As many as 55 percent of Indians favour autocracy and military rule over a democratic government, according to a survey conducted by the Pew Research Centre.
"In Asia, 55 percent of Indians, 52 percent of Indonesians and 50 percent of Filipinos favour autocracy," the report said based on its survey on governance and trust among key countries across the world.
Even after the country showcased strong democratic credentials since its independence in 1947, more than one-fourth, about 27 percent of the countrymen want a "strong leader". Is this the reason why Prime Minister Narendra Modi enjoys a widespread popularity in the country?
"Roughly half of both Indians (53 percent) and South Africans (52 percent), who live in nations that often hold themselves up as democratic exemplars for their regions, say military rule would be a good thing for their countries," the Pew report stated.
However, the study noted that military rule was not the preferred option for the older citizens in India, who choose established democratic rule over military state.

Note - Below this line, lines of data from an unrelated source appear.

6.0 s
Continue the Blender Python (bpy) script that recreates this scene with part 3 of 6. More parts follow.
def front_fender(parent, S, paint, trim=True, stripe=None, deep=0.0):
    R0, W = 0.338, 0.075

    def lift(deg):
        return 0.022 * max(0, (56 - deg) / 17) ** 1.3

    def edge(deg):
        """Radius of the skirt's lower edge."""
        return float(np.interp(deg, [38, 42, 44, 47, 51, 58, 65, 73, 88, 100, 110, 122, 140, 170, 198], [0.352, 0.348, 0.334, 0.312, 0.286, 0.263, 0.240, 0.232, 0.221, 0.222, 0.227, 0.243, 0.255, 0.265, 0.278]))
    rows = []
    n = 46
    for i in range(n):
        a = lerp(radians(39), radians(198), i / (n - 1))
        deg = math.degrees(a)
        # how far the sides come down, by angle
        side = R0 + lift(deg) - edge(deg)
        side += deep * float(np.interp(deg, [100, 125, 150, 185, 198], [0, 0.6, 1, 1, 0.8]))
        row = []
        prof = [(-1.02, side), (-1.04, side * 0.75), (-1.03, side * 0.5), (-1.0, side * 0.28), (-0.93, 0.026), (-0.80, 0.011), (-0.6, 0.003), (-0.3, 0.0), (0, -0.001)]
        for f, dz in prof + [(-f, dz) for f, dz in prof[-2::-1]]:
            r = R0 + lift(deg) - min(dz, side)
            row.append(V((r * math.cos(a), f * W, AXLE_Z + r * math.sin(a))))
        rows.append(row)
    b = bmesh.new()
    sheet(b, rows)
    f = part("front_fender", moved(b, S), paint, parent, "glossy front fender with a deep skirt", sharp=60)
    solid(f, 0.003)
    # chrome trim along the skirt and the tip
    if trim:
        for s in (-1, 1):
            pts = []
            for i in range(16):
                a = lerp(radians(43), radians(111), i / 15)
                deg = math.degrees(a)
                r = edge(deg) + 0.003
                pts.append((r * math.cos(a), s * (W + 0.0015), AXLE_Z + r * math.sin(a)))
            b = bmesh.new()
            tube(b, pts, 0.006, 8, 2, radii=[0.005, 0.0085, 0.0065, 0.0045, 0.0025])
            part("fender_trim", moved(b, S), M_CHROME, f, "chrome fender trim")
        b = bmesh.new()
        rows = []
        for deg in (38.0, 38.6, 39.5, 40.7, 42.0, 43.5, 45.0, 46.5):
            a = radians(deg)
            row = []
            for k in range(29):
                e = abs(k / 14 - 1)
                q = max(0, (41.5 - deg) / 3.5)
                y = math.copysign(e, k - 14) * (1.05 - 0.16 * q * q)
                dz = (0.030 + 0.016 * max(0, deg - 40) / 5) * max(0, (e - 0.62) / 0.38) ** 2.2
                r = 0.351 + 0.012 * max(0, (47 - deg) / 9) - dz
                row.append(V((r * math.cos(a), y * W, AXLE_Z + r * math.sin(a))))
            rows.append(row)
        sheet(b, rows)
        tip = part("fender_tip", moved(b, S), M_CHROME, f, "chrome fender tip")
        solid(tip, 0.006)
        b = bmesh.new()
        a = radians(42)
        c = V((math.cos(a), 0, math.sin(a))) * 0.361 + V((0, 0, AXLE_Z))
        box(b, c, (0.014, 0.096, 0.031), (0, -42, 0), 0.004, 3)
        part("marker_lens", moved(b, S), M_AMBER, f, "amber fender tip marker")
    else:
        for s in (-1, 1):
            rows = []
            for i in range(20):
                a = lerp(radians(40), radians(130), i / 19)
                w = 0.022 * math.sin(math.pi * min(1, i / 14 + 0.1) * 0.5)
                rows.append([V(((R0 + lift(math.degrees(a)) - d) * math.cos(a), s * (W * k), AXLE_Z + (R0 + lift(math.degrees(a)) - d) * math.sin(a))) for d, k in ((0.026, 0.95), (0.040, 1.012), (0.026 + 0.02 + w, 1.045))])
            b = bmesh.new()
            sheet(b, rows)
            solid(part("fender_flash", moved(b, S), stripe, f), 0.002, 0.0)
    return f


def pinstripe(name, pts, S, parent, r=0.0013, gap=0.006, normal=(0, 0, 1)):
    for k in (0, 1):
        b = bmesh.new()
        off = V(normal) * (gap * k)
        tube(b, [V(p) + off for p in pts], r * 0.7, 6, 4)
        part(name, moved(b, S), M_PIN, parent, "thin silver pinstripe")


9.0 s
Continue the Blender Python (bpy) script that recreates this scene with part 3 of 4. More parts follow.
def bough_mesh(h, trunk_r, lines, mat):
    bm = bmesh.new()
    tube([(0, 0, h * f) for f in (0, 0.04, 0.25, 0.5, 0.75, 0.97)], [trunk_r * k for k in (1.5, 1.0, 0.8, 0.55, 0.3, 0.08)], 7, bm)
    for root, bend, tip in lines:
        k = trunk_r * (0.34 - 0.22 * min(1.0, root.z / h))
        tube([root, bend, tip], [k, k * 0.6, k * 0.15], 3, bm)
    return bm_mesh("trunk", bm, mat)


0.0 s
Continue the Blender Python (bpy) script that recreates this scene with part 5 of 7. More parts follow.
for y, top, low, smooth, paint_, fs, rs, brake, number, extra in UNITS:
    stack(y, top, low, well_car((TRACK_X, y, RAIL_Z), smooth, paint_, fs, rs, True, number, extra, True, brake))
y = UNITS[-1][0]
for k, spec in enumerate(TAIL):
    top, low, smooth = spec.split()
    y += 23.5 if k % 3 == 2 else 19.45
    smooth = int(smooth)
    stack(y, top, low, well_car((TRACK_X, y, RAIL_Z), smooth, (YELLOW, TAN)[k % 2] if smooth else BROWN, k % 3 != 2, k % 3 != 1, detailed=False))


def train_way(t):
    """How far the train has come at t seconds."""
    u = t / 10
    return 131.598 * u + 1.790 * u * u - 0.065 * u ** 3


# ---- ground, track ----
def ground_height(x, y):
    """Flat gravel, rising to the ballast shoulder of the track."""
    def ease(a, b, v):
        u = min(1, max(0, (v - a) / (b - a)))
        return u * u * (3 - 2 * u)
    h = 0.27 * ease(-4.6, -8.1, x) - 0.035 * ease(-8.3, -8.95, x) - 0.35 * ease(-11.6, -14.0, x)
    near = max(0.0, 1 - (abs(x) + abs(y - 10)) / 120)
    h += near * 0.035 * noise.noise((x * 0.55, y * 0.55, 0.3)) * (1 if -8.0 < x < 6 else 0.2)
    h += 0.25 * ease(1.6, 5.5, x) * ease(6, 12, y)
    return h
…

"But in these societies, older people (those aged 50 and above) are the least supportive of the army running the country, and they are the ones who either personally experienced the struggle to establish a democratic rule or are the immediate descendants of those democratic pioneers," the report explained.
The report further found that people in fast-growing economies are trusting their governments more. "In India, where the economy has grown on average by 6.9 percent since 2012, 85 percent of people trust their national government," the report added.
As many as 41,953 respondents in 38 countries took part in the survey conducted between February 16 and May 8. In the case of India, the sample size for the face-to-face survey conducted was 2,464. Carried out in eight languages, it involved adult population from Delhi and 15 of the 17 most populous states.